Determining whether to approve plans for interstate natural gas pipeline projects has never been an easy task for the Federal Energy Regulatory Commission. There are so many things to consider, chief among them the need for the pipeline, impacts on the environment and landowners along the route, and what it all means for gas customers. But as complicated as the decision-making process may be, at least pipeline developers, gas producers, and customers knew that once a new pipeline was approved by FERC, permitted, built, and put into service that the matter was closed — that is, the pipeline was here to stay. Now, in the wake of a groundbreaking court ruling on a new gas pipeline near St. Louis, things are not so certain. As it turns out, we’re intimately familiar with the matter, having just made the case that the 65-mile Spire STL Pipeline is an important addition to the regional pipeline network that provides supply diversity, improved reliability, and access to lower-cost gas. In today’s RBN blog, we consider the evolution of FERC regulation of gas pipelines and the new uncertainty that all affected parties face.
Decades ago, back when natural gas pipelines themselves bought and controlled most of the supply in the gas market, the process for certifying new pipelines was especially complicated and arduous. In essence, the pipeline company needed to prove to FERC beyond the shadow of a doubt not only that the proposed pipeline was really needed by real, provable demand, but that there was sufficient gas supply at the upstream end of the pipe to serve customers through the project’s lifecycle. Typically, that high bar was met via what you might call a package deal under which gas producers made long-term commitments to supply gas (and show that they had sufficient reserves of gas in place), pipeline companies contracted to buy and transport the gas, and local distribution companies (LDCs) committed to buy the gas from the pipeline. The pipeline’s bundled rates included charges for the gas itself and a range of services: transportation, storage, and peak shaving. Everything was locked down.
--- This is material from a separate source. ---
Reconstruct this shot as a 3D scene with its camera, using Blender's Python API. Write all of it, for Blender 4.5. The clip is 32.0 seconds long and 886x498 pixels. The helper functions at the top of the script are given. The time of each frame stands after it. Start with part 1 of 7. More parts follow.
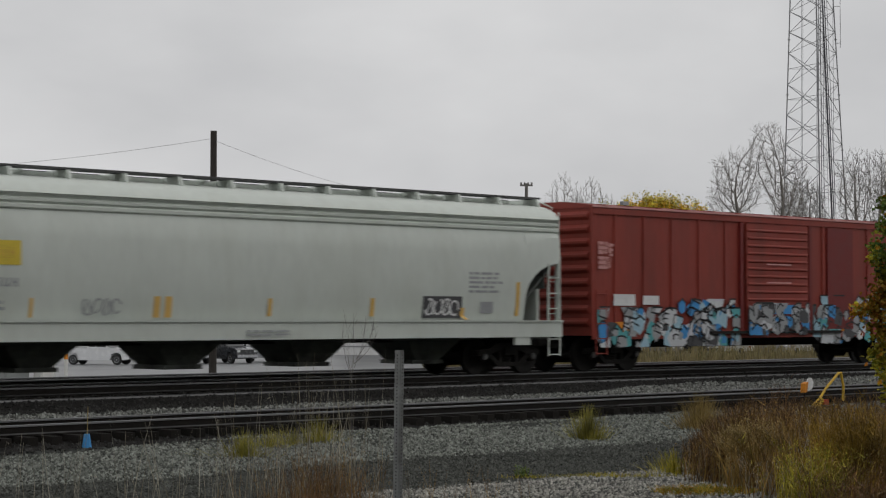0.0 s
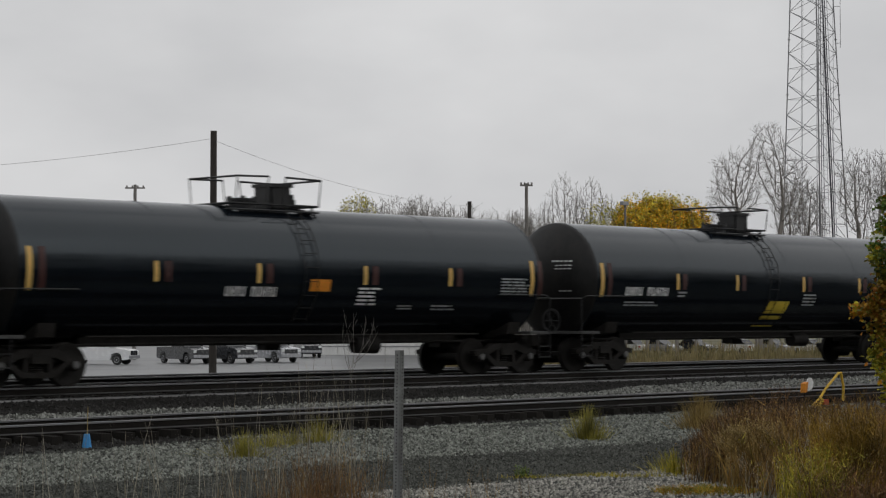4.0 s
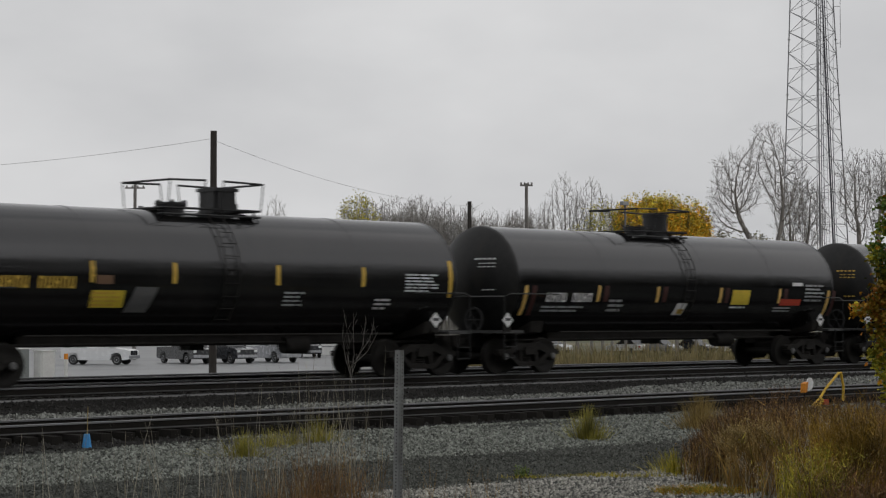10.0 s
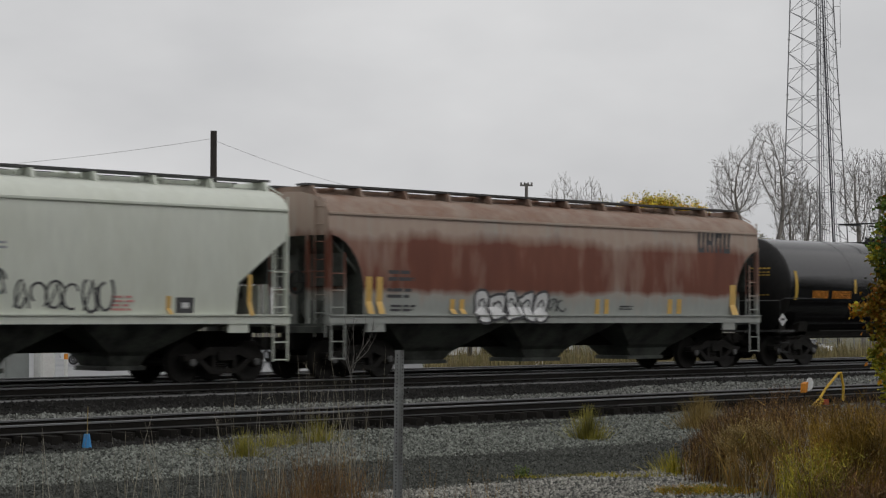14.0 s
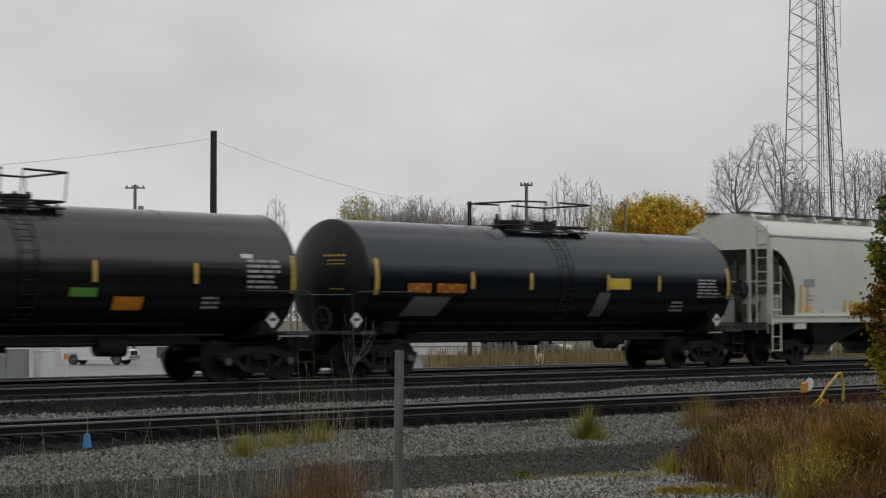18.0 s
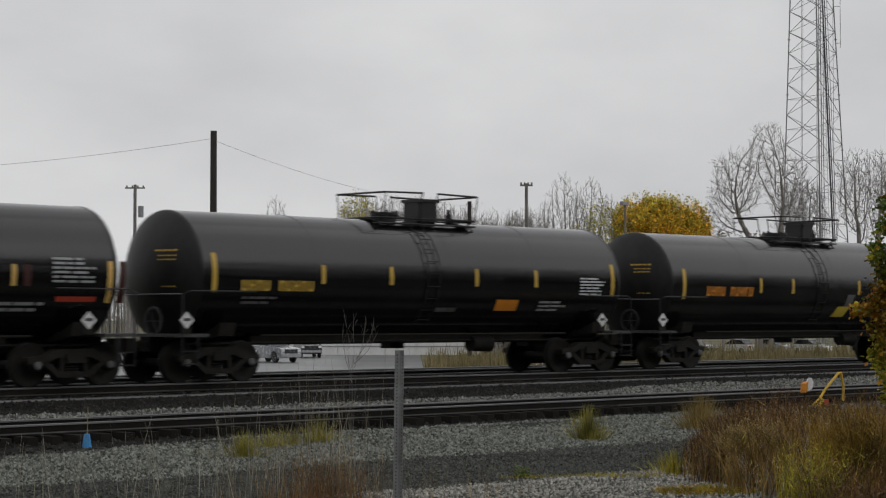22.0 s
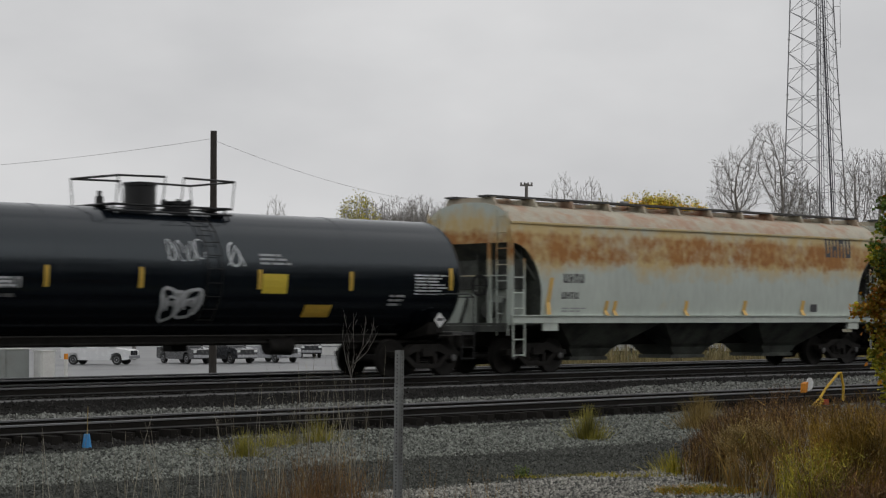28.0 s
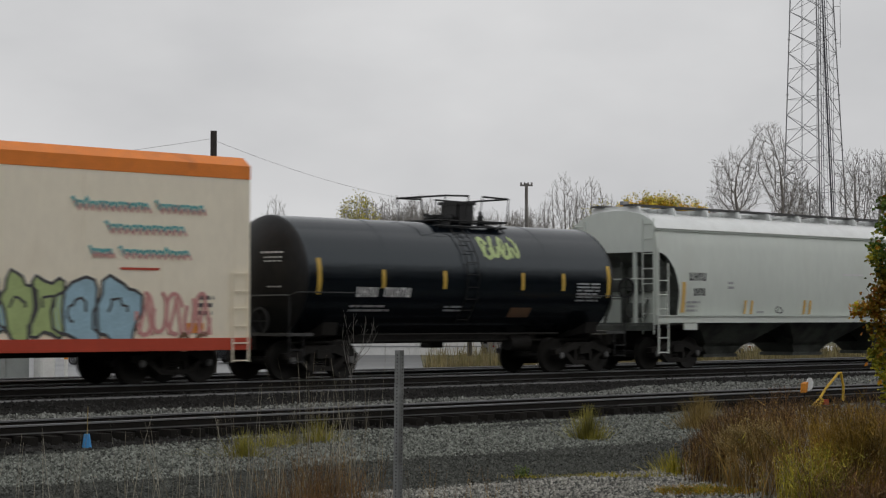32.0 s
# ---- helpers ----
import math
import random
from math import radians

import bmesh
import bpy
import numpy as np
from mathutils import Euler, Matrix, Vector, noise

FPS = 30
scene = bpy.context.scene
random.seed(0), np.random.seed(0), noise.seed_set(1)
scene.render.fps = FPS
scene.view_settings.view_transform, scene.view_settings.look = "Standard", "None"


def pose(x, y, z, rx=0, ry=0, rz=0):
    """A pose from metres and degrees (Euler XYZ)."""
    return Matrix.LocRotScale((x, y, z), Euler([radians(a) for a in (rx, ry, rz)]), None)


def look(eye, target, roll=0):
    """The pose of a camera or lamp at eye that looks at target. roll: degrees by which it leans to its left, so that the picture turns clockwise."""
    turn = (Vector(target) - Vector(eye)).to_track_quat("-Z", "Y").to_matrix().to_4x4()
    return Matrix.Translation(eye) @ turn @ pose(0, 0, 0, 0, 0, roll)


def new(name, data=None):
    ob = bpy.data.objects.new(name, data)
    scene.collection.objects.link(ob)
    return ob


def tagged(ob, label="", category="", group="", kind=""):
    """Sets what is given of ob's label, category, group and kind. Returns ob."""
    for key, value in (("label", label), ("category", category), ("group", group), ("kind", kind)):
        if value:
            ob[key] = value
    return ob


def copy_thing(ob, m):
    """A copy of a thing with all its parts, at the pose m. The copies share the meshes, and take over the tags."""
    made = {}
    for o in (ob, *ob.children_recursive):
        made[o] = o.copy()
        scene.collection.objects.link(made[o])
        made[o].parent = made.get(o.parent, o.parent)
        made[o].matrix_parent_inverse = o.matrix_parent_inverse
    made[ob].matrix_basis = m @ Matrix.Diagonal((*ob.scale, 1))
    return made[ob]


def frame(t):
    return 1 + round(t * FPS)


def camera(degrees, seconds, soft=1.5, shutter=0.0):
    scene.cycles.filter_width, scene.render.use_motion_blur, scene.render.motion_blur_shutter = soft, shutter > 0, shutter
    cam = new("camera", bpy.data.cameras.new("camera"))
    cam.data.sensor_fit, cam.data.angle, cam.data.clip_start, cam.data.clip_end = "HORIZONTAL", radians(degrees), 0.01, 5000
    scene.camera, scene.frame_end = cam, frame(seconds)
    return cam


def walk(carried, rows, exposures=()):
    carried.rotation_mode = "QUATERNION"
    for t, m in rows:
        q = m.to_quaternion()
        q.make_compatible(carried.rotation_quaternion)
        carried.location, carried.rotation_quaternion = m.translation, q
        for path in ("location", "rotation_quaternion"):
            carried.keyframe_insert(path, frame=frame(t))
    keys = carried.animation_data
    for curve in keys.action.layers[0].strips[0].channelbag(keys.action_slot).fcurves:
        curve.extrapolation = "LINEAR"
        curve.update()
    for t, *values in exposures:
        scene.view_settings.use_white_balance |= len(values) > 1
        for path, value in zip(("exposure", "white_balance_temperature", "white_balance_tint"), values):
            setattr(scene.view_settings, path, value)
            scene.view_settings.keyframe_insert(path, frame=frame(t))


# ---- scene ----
# World: x along the railway in the train's way, y away from the camera, z = 0 on the rail heads of the main track.
EYE = (0.0, 0.0, 1.44)
cam = camera(26.73, 32.0, soft=1.2, shutter=0.18)
STAND = look(EYE, (68.81, 72.56, 5.167))
walk(cam, [(0, STAND), (32, STAND)], exposures=[(0, -0.04), (1, -0.07), (2, -0.16), (2.5, -0.1), (3.2, 0.0), (32, 0.0)])

MAIN_Y, SIDING_Y, BACK_Y, SIDING_Z = 35.08, 30.81, 39.35, -0.50
SPEED = 19.2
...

That all changed in 1992 with FERC Order 636. It said that gas pipelines would only transport and store gas, not buy and sell it, and that shippers would essentially rent space on pipelines between two or more points. Where gas came from and where it went was no longer the pipeline’s business — the new buzzwords were “open access” and “unbundled.” To give structure to how new facilities are reviewed in the post-Order 636 world, after some experience in the unbundled market, FERC in 1999 issued a statement of policy laying out the hurdles that need to be cleared to get project approval. One such hurdle was a requirement for firm precedent agreements on the project (commitments to sign firm service contracts when the project goes into service) to demonstrate customer demand and the need for capacity. In addition, many other standards were incorporated in the process having to do with the impact on other customers of the same pipeline, on competitors, on landowners, etc. (Pipelines already had to clear the very high hurdle of an environmental analysis under the National Environmental Policy Act, through either an environmental assessment or an environmental impact statement if it was warranted.) Notwithstanding these standards in the policy statement, reliance on precedent agreements became the primary test of need in most cases.